= Superframe =

T1 (DS1) Framing standard

In telecommunications, superframe (SF) is a T1 framing standard. In the 1970s it replaced the original T1/D1 framing scheme of the 1960s in which the framing bit simply alternated between 0 and 1.

Superframe is sometimes called D4 Framing to avoid confusion with single-frequency signaling. It was first supported by the D2 channel bank, but it was first widely deployed with the D4 channel bank.

In order to determine where each channel is located in the stream of data being received, each set of 24 channels is aligned in a frame. The frame is 192 bits long (8 * 24), and is terminated with a 193rd bit, the framing bit, which is used to find the end of the frame.

In order for the framing bit to be located by receiving equipment, a predictable pattern is sent on this bit. Equipment will search for a bit which has the correct pattern, and will align its framing based on that bit. The pattern sent is 12 bits long, so every group of 12 frames is called a superframe. The pattern used in the 193rd bit is 100011 011100.

Each channel sends two bits of call supervision data during each superframe using robbed-bit signaling during frames 6 and 12 of the superframe.

More specifically, after the 6th and 12th bit in the superframe pattern, the least significant data bit of each channel (bit 8; T1 data is sent big-endian and uses 1-origin numbering) is replaced by a "channel-associated signalling" bit (bits A and B, respectively).

Superframe remained in service in many places through the turn of the century, replaced by the improved extended superframe (ESF) of the 1980s in applications where its additional features were desired.

==Extended superframe==
In telecommunications, extended superframe (ESF) is a T1 framing standard.

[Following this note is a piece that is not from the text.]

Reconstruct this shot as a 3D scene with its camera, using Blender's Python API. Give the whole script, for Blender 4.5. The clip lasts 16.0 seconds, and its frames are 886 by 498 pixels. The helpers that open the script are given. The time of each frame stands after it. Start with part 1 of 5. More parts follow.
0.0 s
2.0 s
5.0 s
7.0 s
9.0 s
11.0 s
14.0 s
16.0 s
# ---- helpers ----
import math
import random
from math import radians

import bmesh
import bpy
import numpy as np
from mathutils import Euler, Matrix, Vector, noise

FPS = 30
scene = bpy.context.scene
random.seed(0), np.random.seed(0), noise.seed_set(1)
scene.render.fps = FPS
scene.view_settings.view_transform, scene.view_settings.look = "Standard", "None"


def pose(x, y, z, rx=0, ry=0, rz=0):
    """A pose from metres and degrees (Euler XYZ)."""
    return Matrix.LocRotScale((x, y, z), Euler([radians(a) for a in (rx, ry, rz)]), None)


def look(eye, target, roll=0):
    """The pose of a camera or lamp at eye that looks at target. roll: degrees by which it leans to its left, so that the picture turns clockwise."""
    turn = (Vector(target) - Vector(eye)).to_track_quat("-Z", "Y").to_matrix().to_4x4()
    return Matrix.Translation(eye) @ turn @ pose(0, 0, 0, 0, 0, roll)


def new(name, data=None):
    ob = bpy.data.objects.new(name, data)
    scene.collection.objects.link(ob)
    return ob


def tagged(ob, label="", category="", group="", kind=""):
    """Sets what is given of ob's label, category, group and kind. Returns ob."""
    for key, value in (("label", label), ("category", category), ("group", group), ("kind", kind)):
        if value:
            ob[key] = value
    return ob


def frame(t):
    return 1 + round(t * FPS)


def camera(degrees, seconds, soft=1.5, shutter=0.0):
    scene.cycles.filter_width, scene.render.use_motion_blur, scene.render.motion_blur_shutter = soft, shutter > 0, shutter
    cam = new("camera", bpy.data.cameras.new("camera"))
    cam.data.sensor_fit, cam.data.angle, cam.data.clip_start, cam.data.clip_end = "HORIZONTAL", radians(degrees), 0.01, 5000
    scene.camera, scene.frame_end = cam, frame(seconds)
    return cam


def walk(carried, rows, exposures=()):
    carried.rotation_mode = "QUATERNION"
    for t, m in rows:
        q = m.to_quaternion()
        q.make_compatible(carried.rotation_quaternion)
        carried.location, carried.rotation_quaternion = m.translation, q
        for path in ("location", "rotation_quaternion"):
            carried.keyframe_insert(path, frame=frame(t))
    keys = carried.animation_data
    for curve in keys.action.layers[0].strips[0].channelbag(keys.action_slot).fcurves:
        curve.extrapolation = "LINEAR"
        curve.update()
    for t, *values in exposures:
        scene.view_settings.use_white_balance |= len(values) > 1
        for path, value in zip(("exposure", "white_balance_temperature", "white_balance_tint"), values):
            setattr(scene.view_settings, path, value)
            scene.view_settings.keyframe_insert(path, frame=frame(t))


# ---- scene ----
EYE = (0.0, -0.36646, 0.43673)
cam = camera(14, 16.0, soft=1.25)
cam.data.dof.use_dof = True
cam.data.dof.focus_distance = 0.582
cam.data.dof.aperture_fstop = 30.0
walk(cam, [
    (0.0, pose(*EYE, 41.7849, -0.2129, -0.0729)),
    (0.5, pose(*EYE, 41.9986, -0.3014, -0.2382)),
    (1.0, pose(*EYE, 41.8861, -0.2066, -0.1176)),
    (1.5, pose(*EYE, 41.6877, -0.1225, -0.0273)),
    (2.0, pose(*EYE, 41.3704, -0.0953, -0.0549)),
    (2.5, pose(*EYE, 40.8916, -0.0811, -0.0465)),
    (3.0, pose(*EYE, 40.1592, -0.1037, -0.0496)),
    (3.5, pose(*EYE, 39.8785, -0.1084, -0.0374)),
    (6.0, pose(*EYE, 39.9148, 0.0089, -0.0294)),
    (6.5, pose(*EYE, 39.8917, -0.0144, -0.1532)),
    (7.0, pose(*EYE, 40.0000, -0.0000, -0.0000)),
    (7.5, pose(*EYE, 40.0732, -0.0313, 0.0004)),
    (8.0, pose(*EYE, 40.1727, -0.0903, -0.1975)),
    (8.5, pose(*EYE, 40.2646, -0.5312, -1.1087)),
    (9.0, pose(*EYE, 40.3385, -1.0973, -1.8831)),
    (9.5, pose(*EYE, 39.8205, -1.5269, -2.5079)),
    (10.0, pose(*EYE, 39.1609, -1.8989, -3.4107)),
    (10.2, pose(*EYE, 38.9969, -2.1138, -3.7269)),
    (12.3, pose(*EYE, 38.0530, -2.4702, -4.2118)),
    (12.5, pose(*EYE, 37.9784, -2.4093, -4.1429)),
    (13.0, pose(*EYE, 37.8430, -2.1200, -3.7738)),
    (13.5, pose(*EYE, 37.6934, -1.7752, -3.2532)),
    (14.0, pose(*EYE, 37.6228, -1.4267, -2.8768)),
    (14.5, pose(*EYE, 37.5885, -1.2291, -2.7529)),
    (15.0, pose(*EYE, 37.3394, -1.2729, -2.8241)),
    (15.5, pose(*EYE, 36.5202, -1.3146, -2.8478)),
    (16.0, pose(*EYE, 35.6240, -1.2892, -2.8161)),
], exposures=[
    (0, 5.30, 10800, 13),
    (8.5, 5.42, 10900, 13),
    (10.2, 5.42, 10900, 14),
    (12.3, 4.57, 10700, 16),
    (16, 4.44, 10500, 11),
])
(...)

ESF is sometimes called D5 Framing because it was first used in the D5 channel bank, invented in the 1980s.

It is preferred to its predecessor, superframe, because it includes a cyclic redundancy check (CRC) and 4000 bit/s channel capacity for a data link channel (used to pass out-of-band data between equipment.) It requires less frequent synchronization than the earlier superframe format, and provides on-line, real-time monitoring of circuit capability and operating condition.

===Structure===
An extended superframe is 24 frames long, and the framing bit of each frame is used in the following manner:
- All odd-numbered frames (1, 3, ..., 23) are used for the data link (totalling 4000 bits per second),
- Frames 2, 6, 10, 14, 18, and 22 are used to pass the CRC total of the previous extended superframe (all 4632 bits, framing and data), and
- Frames 4, 8, 12, 16, 20, and 24 are used to send the fixed framing pattern, 001011.

The CRC is computed using the polynomial x^{6}+x+1 over all 24×193 = 4632 bits (framing and data) of the previous superframe, but with its framing bits forced to 1 for the purpose of CRC computation. The purpose of this small CRC is not to take any immediate action, but to keep statistics on the performance of the link.

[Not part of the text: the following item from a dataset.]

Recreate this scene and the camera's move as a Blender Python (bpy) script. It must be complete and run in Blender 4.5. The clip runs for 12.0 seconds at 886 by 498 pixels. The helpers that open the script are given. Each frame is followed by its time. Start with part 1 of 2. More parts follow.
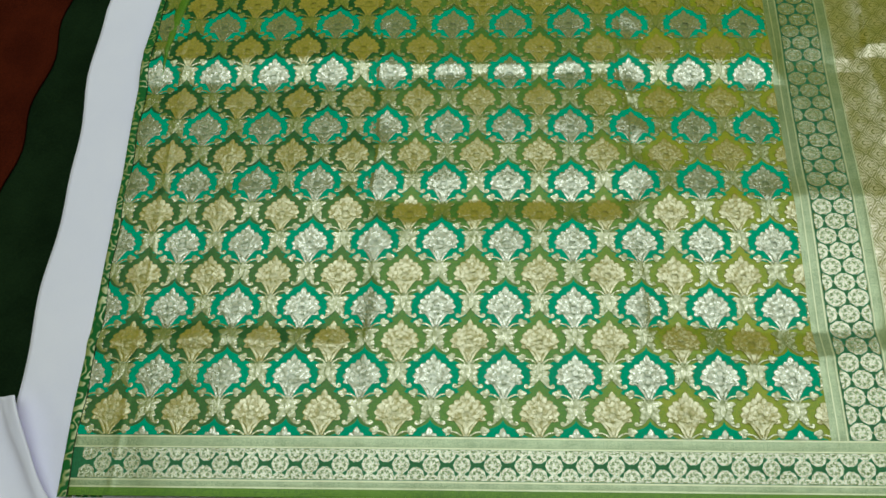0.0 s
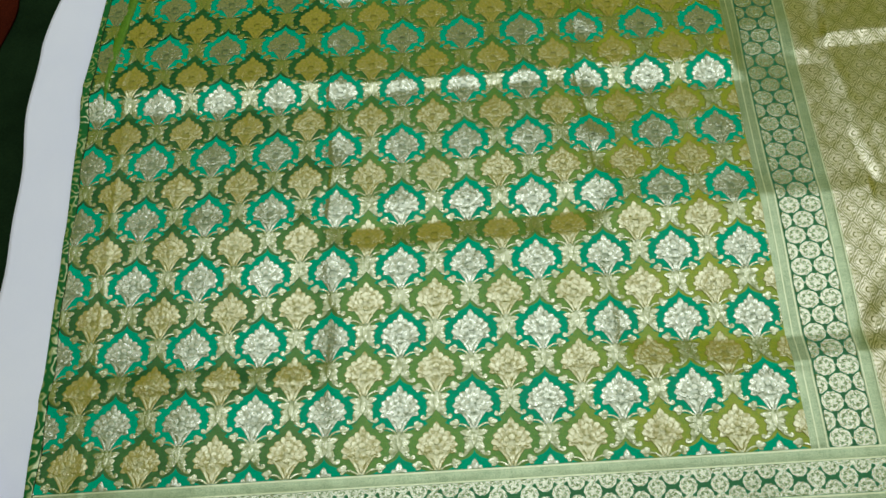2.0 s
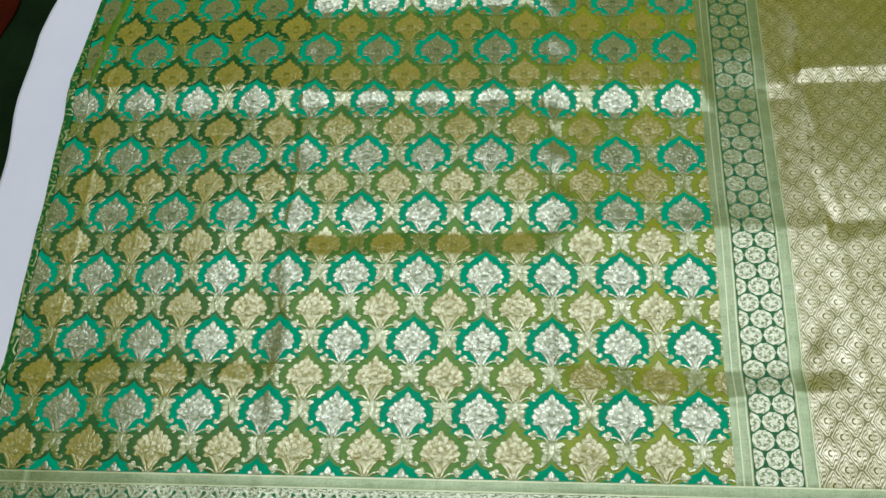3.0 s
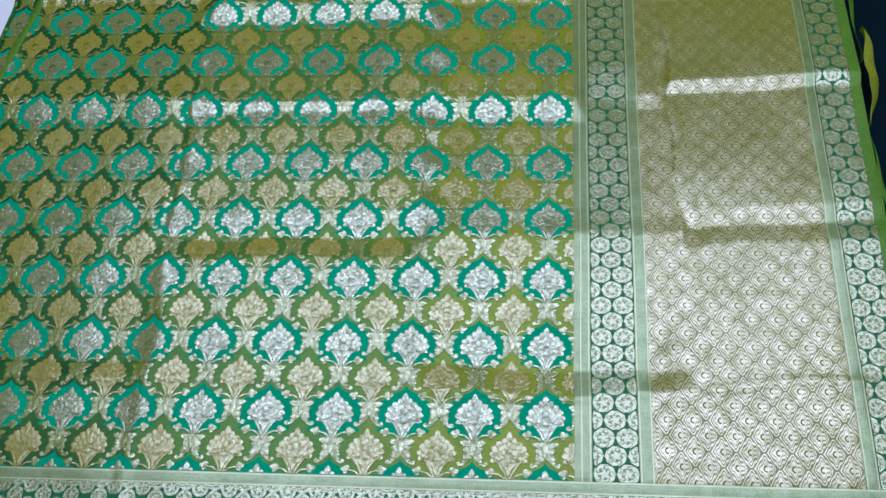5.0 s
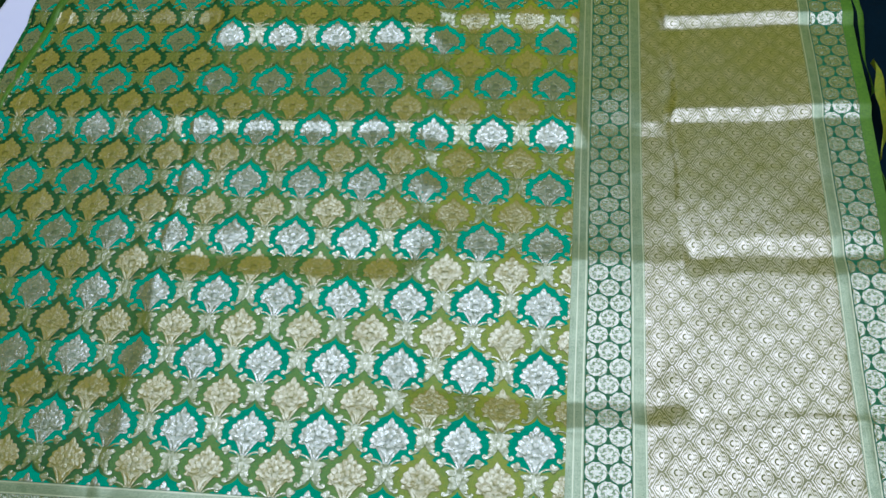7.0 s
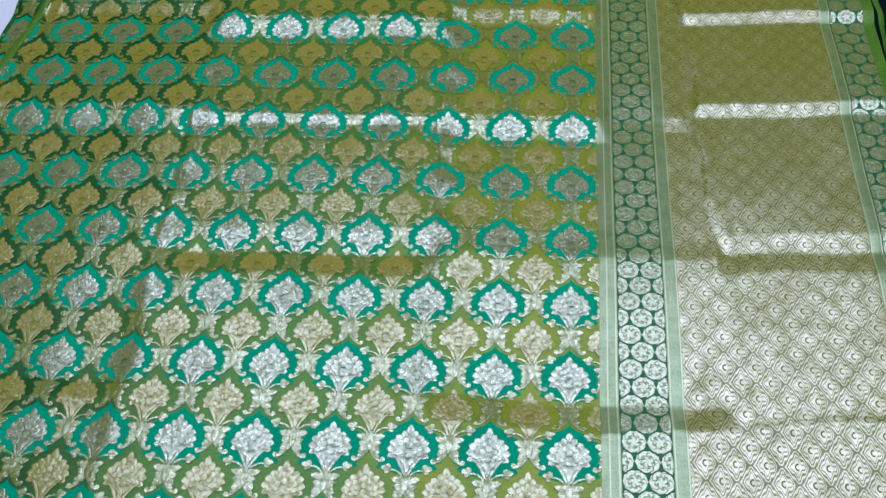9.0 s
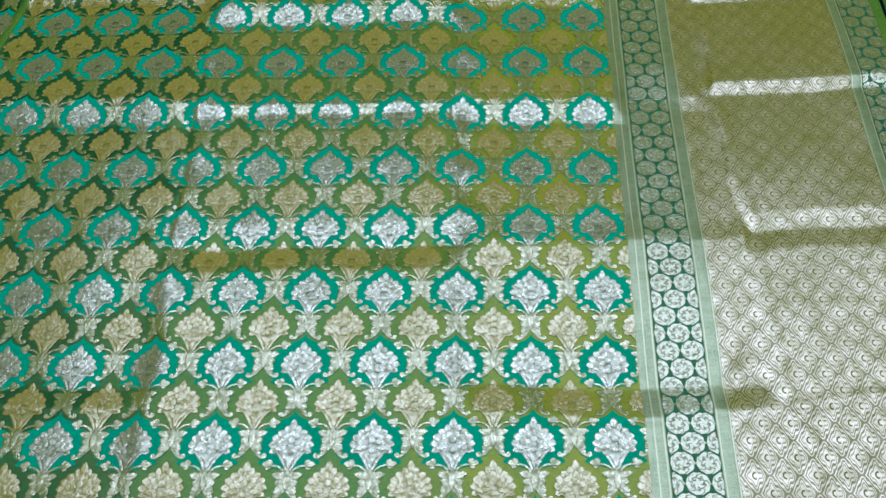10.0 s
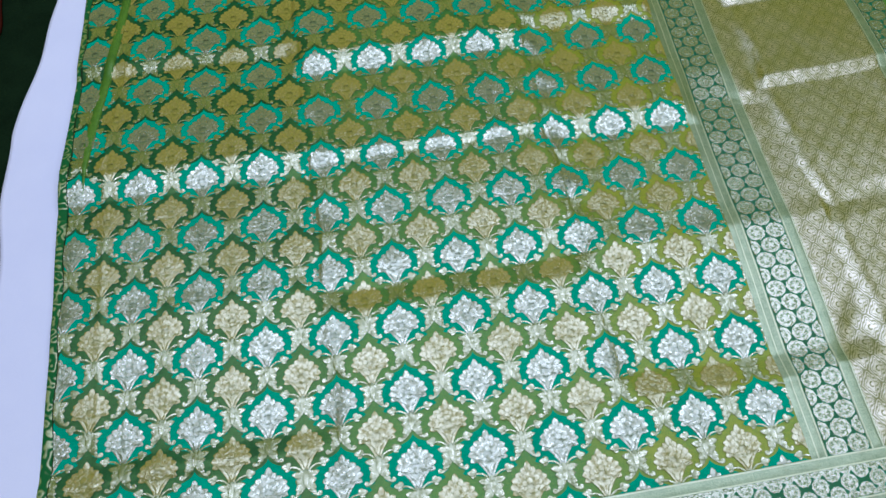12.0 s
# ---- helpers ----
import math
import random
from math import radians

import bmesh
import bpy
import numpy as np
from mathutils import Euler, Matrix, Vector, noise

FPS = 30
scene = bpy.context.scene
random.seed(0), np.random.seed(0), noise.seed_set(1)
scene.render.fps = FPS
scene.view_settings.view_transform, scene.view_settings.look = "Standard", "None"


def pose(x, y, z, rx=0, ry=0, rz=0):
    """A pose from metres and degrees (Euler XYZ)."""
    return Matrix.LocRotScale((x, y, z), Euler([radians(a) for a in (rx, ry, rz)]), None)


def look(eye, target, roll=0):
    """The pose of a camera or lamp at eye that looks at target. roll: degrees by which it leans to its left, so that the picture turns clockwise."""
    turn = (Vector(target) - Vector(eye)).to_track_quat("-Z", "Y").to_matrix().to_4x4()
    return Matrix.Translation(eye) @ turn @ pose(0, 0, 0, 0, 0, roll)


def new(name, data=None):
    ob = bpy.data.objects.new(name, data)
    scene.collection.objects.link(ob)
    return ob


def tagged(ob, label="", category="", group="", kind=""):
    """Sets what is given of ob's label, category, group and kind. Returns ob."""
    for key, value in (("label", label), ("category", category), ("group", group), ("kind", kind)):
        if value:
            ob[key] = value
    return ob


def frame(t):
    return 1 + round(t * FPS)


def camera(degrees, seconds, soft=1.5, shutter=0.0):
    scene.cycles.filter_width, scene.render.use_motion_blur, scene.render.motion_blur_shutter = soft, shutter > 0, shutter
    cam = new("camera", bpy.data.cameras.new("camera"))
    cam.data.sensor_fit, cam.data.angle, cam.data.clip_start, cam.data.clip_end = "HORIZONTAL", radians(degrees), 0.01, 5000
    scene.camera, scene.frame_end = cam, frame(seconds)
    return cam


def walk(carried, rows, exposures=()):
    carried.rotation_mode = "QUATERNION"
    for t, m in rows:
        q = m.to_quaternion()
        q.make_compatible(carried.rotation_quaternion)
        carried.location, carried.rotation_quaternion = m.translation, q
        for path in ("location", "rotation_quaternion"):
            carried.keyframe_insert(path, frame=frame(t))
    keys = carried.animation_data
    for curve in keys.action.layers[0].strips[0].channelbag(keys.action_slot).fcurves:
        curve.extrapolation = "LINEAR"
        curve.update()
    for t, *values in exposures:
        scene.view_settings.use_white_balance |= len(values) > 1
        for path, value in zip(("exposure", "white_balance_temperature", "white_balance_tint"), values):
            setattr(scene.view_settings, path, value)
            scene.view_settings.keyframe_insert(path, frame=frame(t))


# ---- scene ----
cam = camera(64.7, 12.0, soft=1.5)
PATH = [
    (0, (0.014, 0.0, 0.839), (-0.035, 0.766, -1.008), -3.6),
    (0.5, (0.043, 0.01, 0.837), (-0.045, 0.782, -1.006), -5.4),
    (1, (0.051, 0.023, 0.833), (-0.027, 0.779, -1.017), -6.4),
    (1.5, (0.043, 0.036, 0.83), (0.018, 0.784, -1.025), -4.3),
    (2, (0.05, 0.047, 0.825), (0.034, 0.793, -1.031), -5.1),
    (2.5, (0.096, 0.054, 0.831), (0.031, 0.8, -1.023), -6.2),
    (4.5, (0.306, 0.038, 0.866), (0.165, 0.82, -0.97), -8.4),
    (5, (0.337, 0.037, 0.862), (0.215, 0.813, -0.978), -8.2),
    (5.5, (0.356, 0.04, 0.864), (0.216, 0.844, -0.962), -8.4),
    (6, (0.367, 0.04, 0.854), (0.212, 0.878, -0.955), -9.0),
    (6.5, (0.372, 0.037, 0.848), (0.202, 0.871, -0.962), -9.3),
    (7, (0.367, 0.029, 0.835), (0.192, 0.898, -0.957), -8.7),
    (9, (0.309, 0.009, 0.764), (0.202, 0.97, -0.987), -4.0),
    (9.5, (0.282, 0.003, 0.747), (0.2, 0.973, -1.0), -4.1),
    (10, (0.233, 0.02, 0.754), (0.225, 0.945, -1.019), -1.2),
    (10.5, (0.151, 0.031, 0.765), (0.261, 0.961, -1.002), 0.4),
    (11, (0.069, 0.038, 0.789), (0.213, 0.893, -1.013), 1.6),
    (11.5, (0.011, 0.043, 0.818), (0.196, 0.89, -0.985), 1.7),
    (12, (-0.022, 0.036, 0.844), (0.153, 0.922, -0.94), 1.2),
]
EXPOSURES = [(0.0, 0.19, 6900, -17), (2.5, 0.24, 6800, -14), (4.5, 0.24, 5400, 1), (9.0, 0.27, 5400, 1), (12.0, 0.33, 5300, 4)]
walk(cam, [(t, look(eye, target, roll)) for t, eye, target, roll in PATH], EXPOSURES)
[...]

Like the predecessor superframe, every sixth frame's least-significant data bit can be used for robbed-bit signaling of call supervision state. However, there are four such bits (ABCD) per channel per extended superframe, rather than the two bits (AB) provided per superframe.
(Specifically, the robbed bits follow framing bits 6, 12, 18 and 24.)

Unlike the superframe, it is possible to avoid robbed-bit signalling and send call supervision over the data link instead.